**GIVEN REQUEST**
Pictures do not belong in your copy. Repeat all the other data exactly.
>>>
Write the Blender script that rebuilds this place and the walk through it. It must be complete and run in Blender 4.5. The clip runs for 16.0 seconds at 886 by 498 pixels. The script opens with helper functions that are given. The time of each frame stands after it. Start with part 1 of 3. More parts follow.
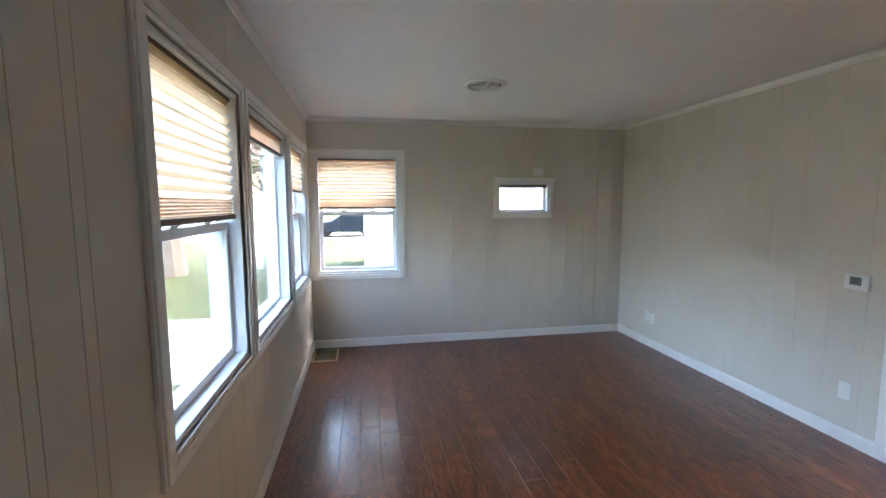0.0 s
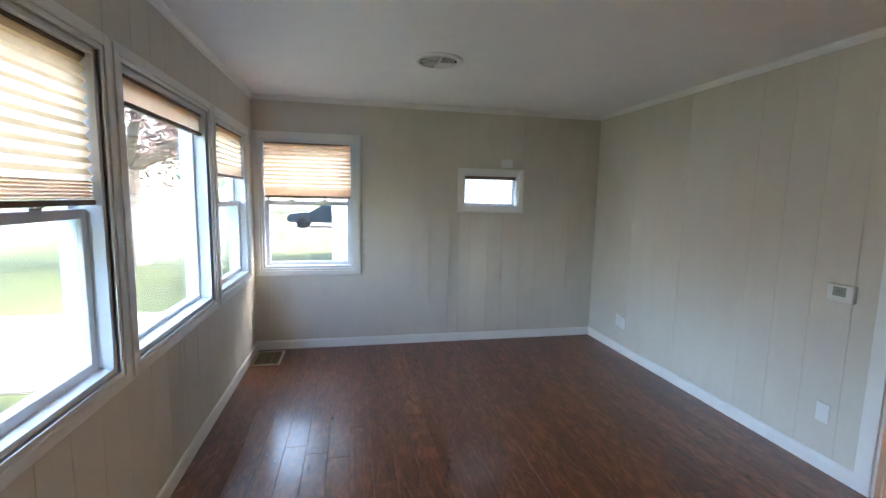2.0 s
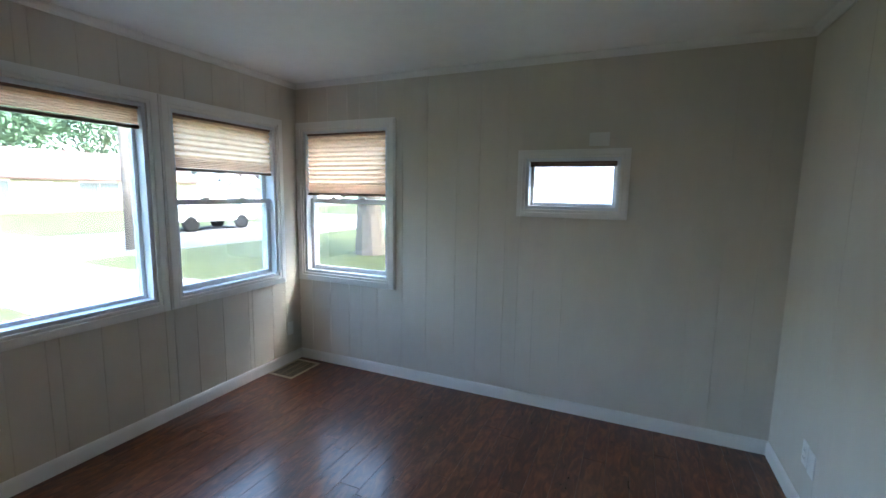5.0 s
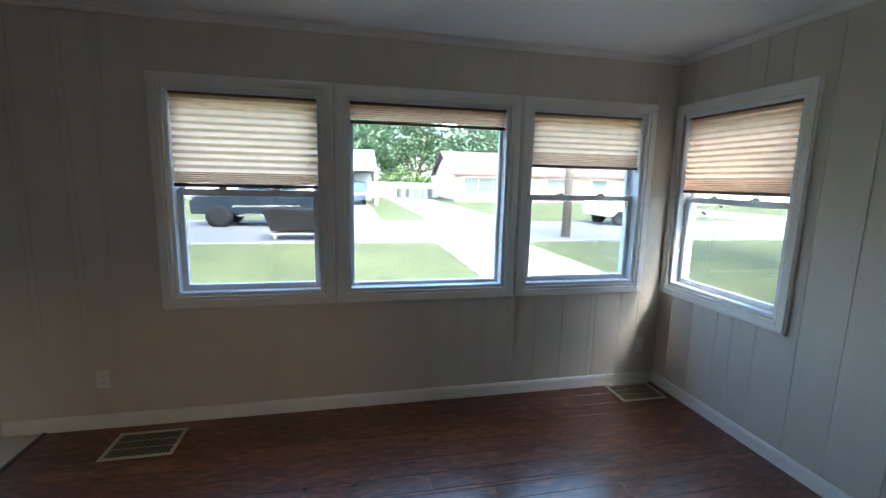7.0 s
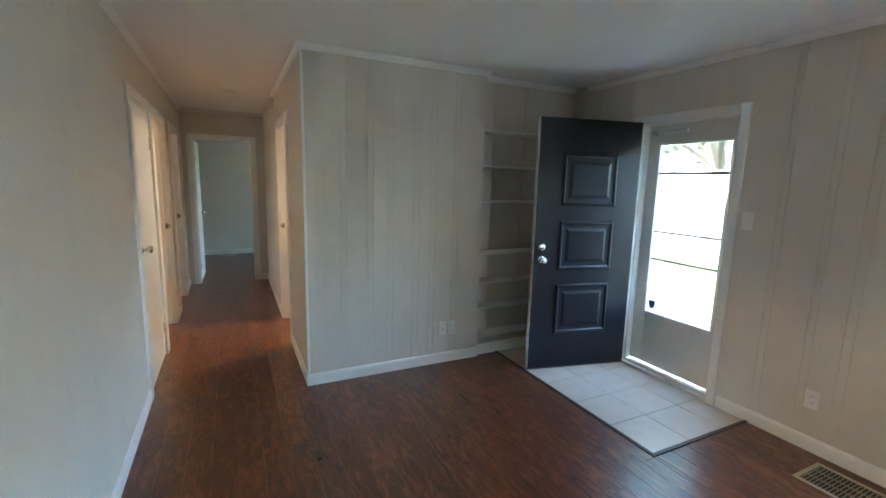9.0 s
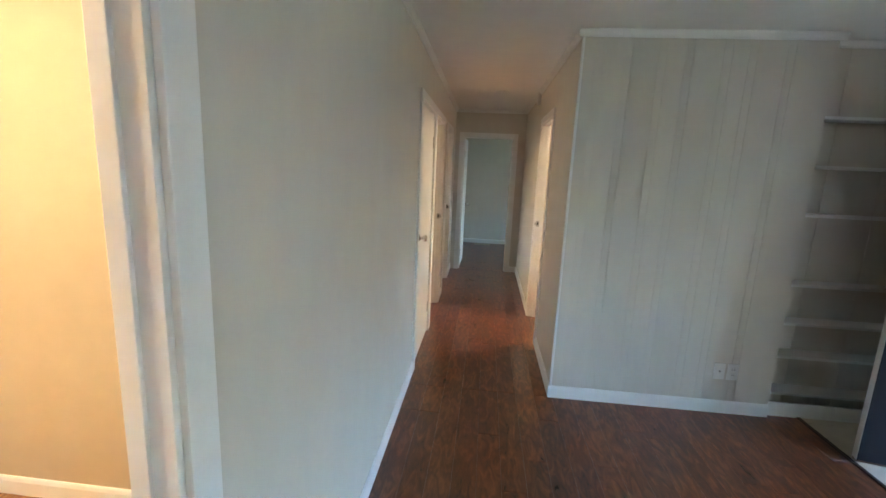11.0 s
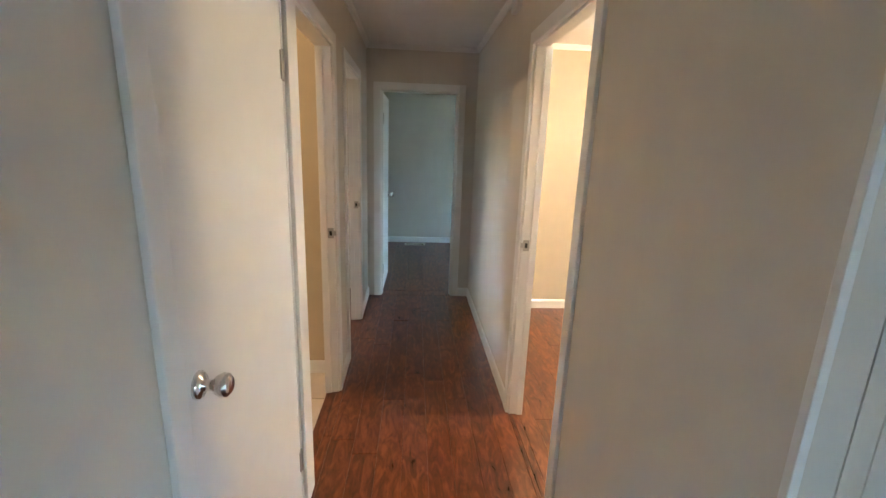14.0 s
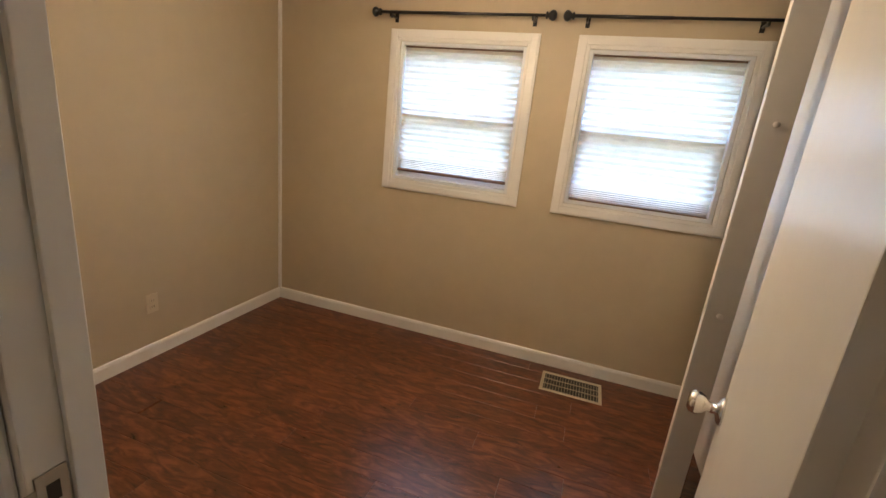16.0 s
<<<
**EXERCISE SOLUTION**
Write the Blender script that rebuilds this place and the walk through it. It must be complete and run in Blender 4.5. The clip runs for 16.0 seconds at 886 by 498 pixels. The script opens with helper functions that are given. The time of each frame stands after it. Start with part 1 of 3. More parts follow.
0.0 s
2.0 s
5.0 s
7.0 s
9.0 s
11.0 s
14.0 s
16.0 s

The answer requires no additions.